Aging China changes course on decades-old one-child policy
Washington Post
SHANGHAI — Wang Weijia and her husband grew up surrounded by propaganda posters lecturing them that “Mother Earth is too tired to sustain more children” and “One more baby means one more tomb.”
They learned the lesson so well that when Shanghai government officials, alarmed by their city’s low birthrate and aging population, abruptly changed course this summer and began encouraging young couples to have more than one child, their reaction was instant and firm: No way.
“We have already given all our time and energy for just one child.
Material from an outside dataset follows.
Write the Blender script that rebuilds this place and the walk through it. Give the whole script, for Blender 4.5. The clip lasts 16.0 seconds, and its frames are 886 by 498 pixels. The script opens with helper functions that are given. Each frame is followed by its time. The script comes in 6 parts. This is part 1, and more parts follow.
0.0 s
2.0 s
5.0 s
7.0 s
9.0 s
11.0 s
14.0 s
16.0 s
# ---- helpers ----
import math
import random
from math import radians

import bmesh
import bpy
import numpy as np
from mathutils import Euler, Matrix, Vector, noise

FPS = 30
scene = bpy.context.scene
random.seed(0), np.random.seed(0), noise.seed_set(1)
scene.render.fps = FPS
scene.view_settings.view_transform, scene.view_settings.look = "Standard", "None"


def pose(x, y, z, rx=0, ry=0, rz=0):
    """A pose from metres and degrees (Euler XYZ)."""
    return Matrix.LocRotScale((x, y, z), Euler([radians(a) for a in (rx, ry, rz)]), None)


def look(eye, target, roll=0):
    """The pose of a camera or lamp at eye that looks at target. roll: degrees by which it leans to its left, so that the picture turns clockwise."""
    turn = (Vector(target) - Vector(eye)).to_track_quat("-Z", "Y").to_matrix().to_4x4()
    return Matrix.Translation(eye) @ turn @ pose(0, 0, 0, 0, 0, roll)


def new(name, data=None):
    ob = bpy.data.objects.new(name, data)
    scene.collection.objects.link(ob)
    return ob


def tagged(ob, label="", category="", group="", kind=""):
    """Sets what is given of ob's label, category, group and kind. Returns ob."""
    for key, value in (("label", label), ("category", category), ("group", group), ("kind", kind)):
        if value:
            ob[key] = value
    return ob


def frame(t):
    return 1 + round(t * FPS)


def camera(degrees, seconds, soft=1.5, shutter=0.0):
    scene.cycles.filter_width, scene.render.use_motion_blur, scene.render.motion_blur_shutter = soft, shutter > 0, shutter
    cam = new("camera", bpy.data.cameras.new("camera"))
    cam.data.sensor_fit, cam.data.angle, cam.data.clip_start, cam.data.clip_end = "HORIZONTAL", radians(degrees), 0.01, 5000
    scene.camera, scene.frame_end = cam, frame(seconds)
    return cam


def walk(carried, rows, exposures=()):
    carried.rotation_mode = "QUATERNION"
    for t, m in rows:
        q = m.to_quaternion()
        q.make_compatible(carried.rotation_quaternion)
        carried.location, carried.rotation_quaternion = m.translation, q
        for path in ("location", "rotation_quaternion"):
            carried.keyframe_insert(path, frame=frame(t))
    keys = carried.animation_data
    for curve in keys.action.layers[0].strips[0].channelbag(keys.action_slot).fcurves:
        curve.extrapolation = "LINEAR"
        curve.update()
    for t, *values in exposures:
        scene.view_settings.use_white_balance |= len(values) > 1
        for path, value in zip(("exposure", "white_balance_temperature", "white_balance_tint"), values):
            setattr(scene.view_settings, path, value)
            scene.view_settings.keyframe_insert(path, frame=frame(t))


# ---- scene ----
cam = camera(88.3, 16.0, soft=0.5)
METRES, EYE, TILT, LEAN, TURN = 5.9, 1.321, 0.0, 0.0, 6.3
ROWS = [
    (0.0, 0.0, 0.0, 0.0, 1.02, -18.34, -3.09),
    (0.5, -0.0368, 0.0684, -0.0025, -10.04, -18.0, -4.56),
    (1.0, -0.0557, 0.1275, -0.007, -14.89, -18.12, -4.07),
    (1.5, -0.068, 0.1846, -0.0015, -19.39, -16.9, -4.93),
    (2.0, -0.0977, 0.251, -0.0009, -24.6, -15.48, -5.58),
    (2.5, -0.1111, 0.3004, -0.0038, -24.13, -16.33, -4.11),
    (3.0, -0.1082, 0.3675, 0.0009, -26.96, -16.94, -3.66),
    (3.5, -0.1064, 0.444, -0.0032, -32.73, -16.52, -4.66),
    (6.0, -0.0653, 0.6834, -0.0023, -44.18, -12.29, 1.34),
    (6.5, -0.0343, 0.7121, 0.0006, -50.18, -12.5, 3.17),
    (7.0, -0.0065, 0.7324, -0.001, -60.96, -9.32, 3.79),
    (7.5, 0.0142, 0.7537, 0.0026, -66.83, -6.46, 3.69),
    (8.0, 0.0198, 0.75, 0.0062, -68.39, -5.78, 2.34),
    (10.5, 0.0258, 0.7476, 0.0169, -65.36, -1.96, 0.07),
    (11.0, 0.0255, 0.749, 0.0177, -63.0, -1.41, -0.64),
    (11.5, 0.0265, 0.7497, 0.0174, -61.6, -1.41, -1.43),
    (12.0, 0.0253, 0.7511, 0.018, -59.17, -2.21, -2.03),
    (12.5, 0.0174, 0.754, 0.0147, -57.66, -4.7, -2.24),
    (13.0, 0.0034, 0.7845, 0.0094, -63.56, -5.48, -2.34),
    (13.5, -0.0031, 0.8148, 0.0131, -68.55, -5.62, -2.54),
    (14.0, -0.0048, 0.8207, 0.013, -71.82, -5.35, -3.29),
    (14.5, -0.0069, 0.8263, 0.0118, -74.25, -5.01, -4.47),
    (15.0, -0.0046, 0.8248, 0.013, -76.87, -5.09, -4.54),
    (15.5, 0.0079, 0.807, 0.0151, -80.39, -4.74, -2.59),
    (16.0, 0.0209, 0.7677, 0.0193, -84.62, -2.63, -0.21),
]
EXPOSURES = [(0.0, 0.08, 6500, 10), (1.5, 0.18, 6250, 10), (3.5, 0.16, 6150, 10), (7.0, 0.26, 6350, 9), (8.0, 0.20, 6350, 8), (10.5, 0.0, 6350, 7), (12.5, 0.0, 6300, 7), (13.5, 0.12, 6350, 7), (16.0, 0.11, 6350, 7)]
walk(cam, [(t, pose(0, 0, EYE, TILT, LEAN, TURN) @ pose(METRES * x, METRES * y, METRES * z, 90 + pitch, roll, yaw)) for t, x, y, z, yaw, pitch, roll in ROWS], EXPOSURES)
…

We have none left for a second,” said Wang, 31, who has an 8-month-old son.
More than 30 years after China’s one-child policy was introduced, creating two generations of notoriously chubby, spoiled only children affectionately nicknamed “little emperors,” a population crisis is looming in the country.
The average birthrate has plummeted to 1.8 children per couple as compared with six when the policy went into effect, according to the U.N. Population Division, and the number of residents 60 and older is predicted to explode from 16.7 percent of the population in 2020 to 31.1 percent by 2050, far above the global average of about 20 percent.
The imbalance is worse in wealthy coastal cities with highly educated populations, such as Shanghai. Last year, people 60 and older accounted for almost 22 percent of Shanghai’s registered residents, and the birthrate was less than one child per couple.
Xie Lingli, director of the Shanghai Municipal Population and Family Planning Commission, has said that fertile couples need to have babies to “help reduce the proportion of the aging population and alleviate a work-force shortage in the future.” Shanghai is about to be “as old — not as rich, though — as developed countries such as Japan and Sweden,” she said.
Written into the country’s constitution in 1978, China’s one-child policy is arguably the most controversial mandate introduced by the ruling Communist Party to date. Couples who violate the policy face enormous fines — up to three times their annual salary in some areas — and discrimination at work.
Chinese officials have credited the policy with helping the country avoid critical strains on its natural resources, but human-rights advocates have denounced abuses in the enforcement of the policy. In rural areas, some officials have forced women pregnant with a second child to undergo abortions. In addition, many couples have had sex-selective abortions, leading to an unnaturally high male-to- female ratio.